Um, Aaron, they have to do that now for their American installations. No company can afford to be found running their American business with pirated software, particularly big incorporated companies. It’s a simple audit program that Microsoft already has developed for all of its software. And it’s the big incorporated companies that Microsoft is going after, as they have the resources to afford to be able to outsource large IT installations. Most small businesses don’t have the resources to take advantage of the software cost savings that are involved in moving their IT to China because moving their IT to China is too expensive for them in the first place.

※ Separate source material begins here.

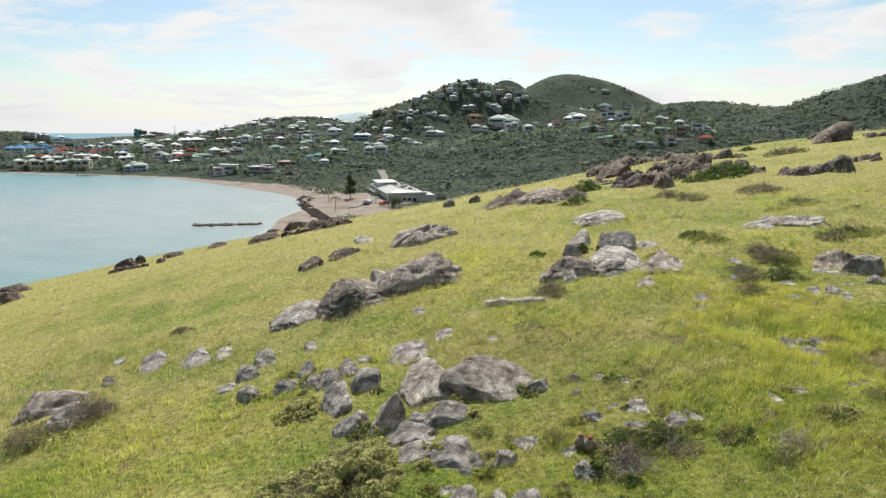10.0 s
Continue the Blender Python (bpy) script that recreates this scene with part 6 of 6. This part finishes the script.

The audit part of this is just a non-issue. I wish Coca Cola Zero was around, you could ask him or stusser if you like.

I think the bigger issue is how far will the US go in enforcing US laws in foreign countries. Now in this case, China is a signatory to the 1988 Berne convention which basically states that they will enforce copyrights of other countries, so the US/Microsoft can argue that they have already agreed to do this anyway and just aren’t doing it. That neatly gets around the “well if we are going to do this for copyrights, why aren’t we doing it for working conditions?” question although I’m sure it will eventually come up anyway.

*PS this also is similar to the illegal immigrant issue…companies in fact are held responsible for using illegal immigrants even when those illegal immigrants weren’t directly employed by the company. Walmart got a big fine for doing so.

You’re still talking about just Microsoft. I was under the impression that this applies to everyone, so not only do you have to verify their Microsoft software, you have to verify every other piece of software that they’re using, too, right?

And some of these companies don’t have automated verification systems like Microsoft’s…

For my company, we’re small. It’s totally infeasible for us to conduct a software audit on other companies we do business with. Most of them are much larger than we are.